Legal conflict concerning Washington’s water laws has intensified over the last four years. One of the most recent rulings, Hirst v. Whatcom County, has brought the debate over water rights to a head in our communities and our courts. The ruling brings growth in our rural communities to a halt, impedes development, decimates undeveloped rural land value, imposes excessive tax burdens on rural homeowners and denies farmers flexibility. It leaves hundreds of Washington families in hardship.
Hirst “disproportionately favored fish over the lives of Washington citizens and their access to water,” according to Madilynne Clark, Agriculture Policy Research Director with Washington Policy Center.
The state Senate passed a bill to fix Hirst, but the House failed to vote on SB 5239 before a March 29, 2017, deadline. The bill is now dead in a House committee unless voters encourage House leadership to revive it during the current session.
Washington Water Rules
Washington’s Watershed Planning Act (1997) established rules to protect existing or senior water rights, as well as groundwater that feeds our rivers and streams, referred to as instream flows. Within these rules, the state has previously been able to grant permit-exempt wells in undeveloped areas for clearly defined, small uses. The purpose of the exemptions was to prevent bureaucratic red tape from hindering development and agricultural uses in instances where the water use would be negligible.
By negligible, we’re talking about water use of less than 5,000 gallons a day for a single home or group of homes or for agricultural uses such as watering water livestock. In practice, permit-exempt well users withdraw and use significantly less than 5,000 gallons a day and account for less than 1% of Washington’s water use even during irrigation season, when water use is at its highest.

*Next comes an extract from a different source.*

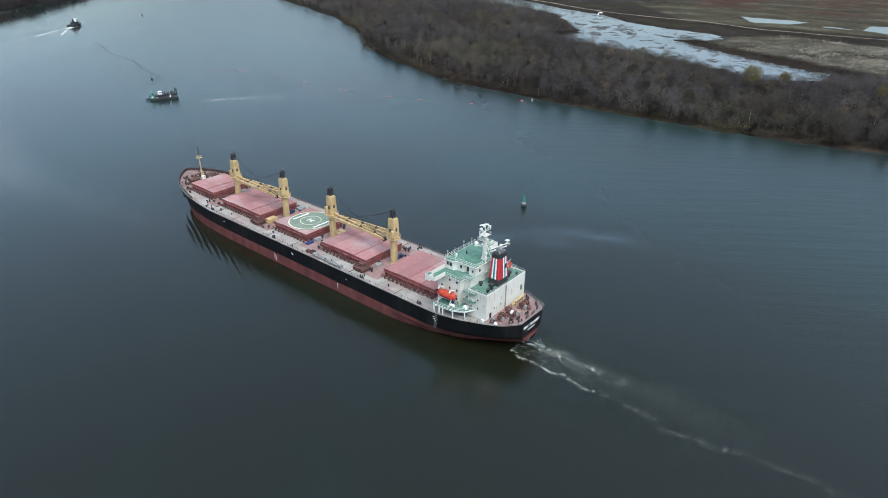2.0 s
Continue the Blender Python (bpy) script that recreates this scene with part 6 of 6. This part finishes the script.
def along(line, count, width, seed):
    rng = np.random.RandomState(seed)
    pts = np.array(dense(line, 2.0))
    p = pts[rng.randint(0, len(pts), count)]
    return p[:, 0] + rng.normal(0, width, count), p[:, 1] + rng.normal(0, width, count)


wet_rng = np.random.RandomState(71)
arm = [(470, -800), (610, -852), (780, -899), (826, -940), (705, -1000), (600, -950), (500, -884)]
xs, ys = wet_rng.uniform(470, 826, 1500), wet_rng.uniform(-1000, -800, 1500)
ok = inside(xs, ys, arm) & (waves2(xs * 2, ys * 2, 52) + 0.006 * (xs - 620) > -0.05)
wood_of("flooded_saplings", xs[ok], ys[ok], LOW, ((0.060, 0.058, 0.060), (0.070, 0.062, 0.058), (0.085, 0.080, 0.070), (0.10, 0.085, 0.06)), (0.35, 0.8), "thin grey saplings standing in the flooded pond arm", 72)
xs, ys = along([(610, -478), (535, -424), (459, -373), (432, -359)], 260, 3.5, 73)
wood_of("shore_grass", xs, ys, REEDS, ((0.13, 0.105, 0.065), (0.17, 0.14, 0.085), (0.10, 0.085, 0.055), (0.08, 0.09, 0.045)), (0.8, 1.6), "tan dry grass on the river point", 74)


for line, n, wd, sd in (([(217, -670), (181, -639), (134, -607), (70, -570), (28, -551), (0, -536)], 900, 3.5, 41), ([(404, -843), (326, -826), (244, -825), (157, -790), (20, -807), (-44, -841), (-187, -886)], 1200, 4.5, 42),
                        ([(477, -1111), (312, -1048), (130, -1045), (-115, -1090)], 700, 8.0, 43), ([(364, -666), (344, -619), (347, -581)], 260, 6.0, 44)):
    xs, ys = along(line, n, wd, sd)
    wood_of("dike_brush", xs, ys, SHRUB, ((0.034, 0.027, 0.024), (0.046, 0.032, 0.024), (0.045, 0.038, 0.026), (0.09, 0.07, 0.03)), (0.5, 1.1), "dark brown brush along a dike", sd + 10)


# ---- houses and sheds behind the opposite bank ----
def house_meshes(w, d, h, r):
    wall = Geo().box(-w / 2, w / 2, -d / 2, d / 2, 0, h)
    wall.face([(-w / 2, -d / 2, h), (-w / 2, d / 2, h), (-w / 2, 0, h + r)])
    wall.face([(w / 2, -d / 2, h), (w / 2, d / 2, h), (w / 2, 0, h + r)])
    roof = Geo()
    for s in (-1, 1):
        roof.solid([(-w / 2 - 0.4, s * (d / 2 + 0.5), h - 0.35), (w / 2 + 0.4, s * (d / 2 + 0.5), h - 0.35), (w / 2 + 0.4, 0, h + r), (-w / 2 - 0.4, 0, h + r),
                    (-w / 2 - 0.4, s * (d / 2 + 0.5), h - 0.1), (w / 2 + 0.4, s * (d / 2 + 0.5), h - 0.1), (w / 2 + 0.4, 0, h + r + 0.25), (-w / 2 - 0.4, 0, h + r + 0.25)])
    win = Geo().box(-0.7, 0.7, -0.05, 0.05, -0.8, 0.8)
    door = Geo().box(-0.6, 0.6, -0.06, 0.06, 0, 2.1)
    return wall.mesh("wall", SIDING), roof.mesh("roof", SHINGLE), win.mesh("window", GLASS), door.mesh("door", GREY), (w, d, h)


HOUSES = [house_meshes(12, 8, 5.4, 2.6), house_meshes(15, 9, 3.4, 2.6), house_meshes(10, 8, 5.8, 3.0)]
hr = random.Random(8)
spots = []
while len(spots) < 280:
    if len(spots) < 105:
        a = hr.random()
        x, y = 1120 + 900 * a, 82 + 20 * a + hr.gauss(0, 62 + 30 * a)
    else:
        a = hr.random()
        x, y = 2000 + 1900 * a, -130 - 960 * a + hr.gauss(0, 190)
    if all(math.hypot(x - p, y - q) > 16 for p, q in spots):
        spots.append((x, y))
zs, ds = land_height(np.array([p[0] for p in spots]), np.array([p[1] for p in spots]))
for (x, y), z, d in zip(spots, zs, ds):
    if d < 110:
        continue
    wall, roof, win, door, (w, dp, h) = hr.choice(HOUSES)
    ang = hr.choice((20, 110, 200, 290)) + hr.uniform(-8, 8)
    t = thing("house", "small pale suburban house with a gabled roof", "house", "houses behind the far bank", at=Matrix.Translation((x, y, z)) @ pose(0, 0, 0, 0, 0, ang))
    wl_ob = part("wall", wall, None, t)
    part("roof", roof, None, t)
    for s in (-1, 1):
        for u in (-0.3, 0.3):
            part("window", win, None, wl_ob, at=Matrix.Translation((w * u, s * (dp / 2 + 0.02), h - 1.6)))
    part("door", door, None, wl_ob, at=Matrix.Translation((0, -dp / 2 - 0.03, 0)))

for x, y, w, d, h, a in SHEDS:
    z, _ = land_height(np.array([float(x)]), np.array([float(y)]))
    t = thing("warehouse", "long low warehouse with a pale flat roof", "building", "distant warehouses", at=Matrix.Translation((x, y, float(z[0]) - 1)) @ pose(0, 0, 0, 0, 0, a))
    part("wall", Geo().box(-w / 2, w / 2, -d / 2, d / 2, 0, h * 0.8), SIDING, t)
    part("roof", Geo().box(-w / 2 - 1, w / 2 + 1, -d / 2 - 1, d / 2 + 1, h * 0.8, h * 0.8 + 0.8), ROOF_WHITE, t)

for x, y, r, h in ((3561, -2716, 36, 50), (3525, -2745, 36, 50), (3573, -2756, 34, 48)):
    z, _ = land_height(np.array([float(x)]), np.array([float(y)]))
    t = thing("storage_tank", "pale yellow spherical storage tank", "tank", "tanks by the upper reach", at=Matrix.Translation((x, y, max(0.0, float(z[0])) - 0.5)))
    part("shell", Geo().ball((0, 0, h * 0.62), r, 24, 1.0), TANK, t, smooth=True)
    part("foot", Geo().tube((0, 0, 0), (0, 0, h * 0.35), r * 0.6, n=20), TANK, t)
g = Geo().path([(0, 0, 0), (0, 0, 2.4), (2.5, 0, 4.2), (6.0, 0, 3.2)], 0.9, 8)
tagged(part("discharge_pipe", g, CLEAN_WHITE, at=Matrix.Translation((416, -837, 2)) @ pose(0, 0, 0, 0, 0, 200)), "white discharge pipe at the pond edge", "pipe")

Excessive Burdens for Landowners
Then comes Hirst. In October, 2016, a state Supreme Court ruling set a precedent prohibiting the state from granting permit-exempt wells. Previously, permit exemptions could be granted based on a statement from the department of ecology that sufficient water exists. Now, counties must prove water availability for each new well by conducting hydrogeological studies which cost between $15,000 and $300,000 each. The burden of those costs passes to the resident requesting the well and several counties have halted approval of all permit-exempt wells.
This leaves hundreds of families making payments on land they can’t build on. It leaves undeveloped land worthless, but dramatically raises the value and the tax burden of existing rural homes. It increases rural housing costs, reduces tax income for our rural counties, halts growth and development in counties that need it and eliminates work for builders. It denies farmers the right to build new homes on their land or to drill a new well to water livestock.
Hirst proponents argue that the ruling protects streams for fish. We must certainly ensure healthy fish habitats, but not at the exclusion of development, not by crippling our rural communities and not by imposing impossible financial burdens on landowners. Practical and workable solutions for our state and our communities don’t favor fish over residents. Effective water policy balances the needs of fish, cities, residents, farmers and other industry.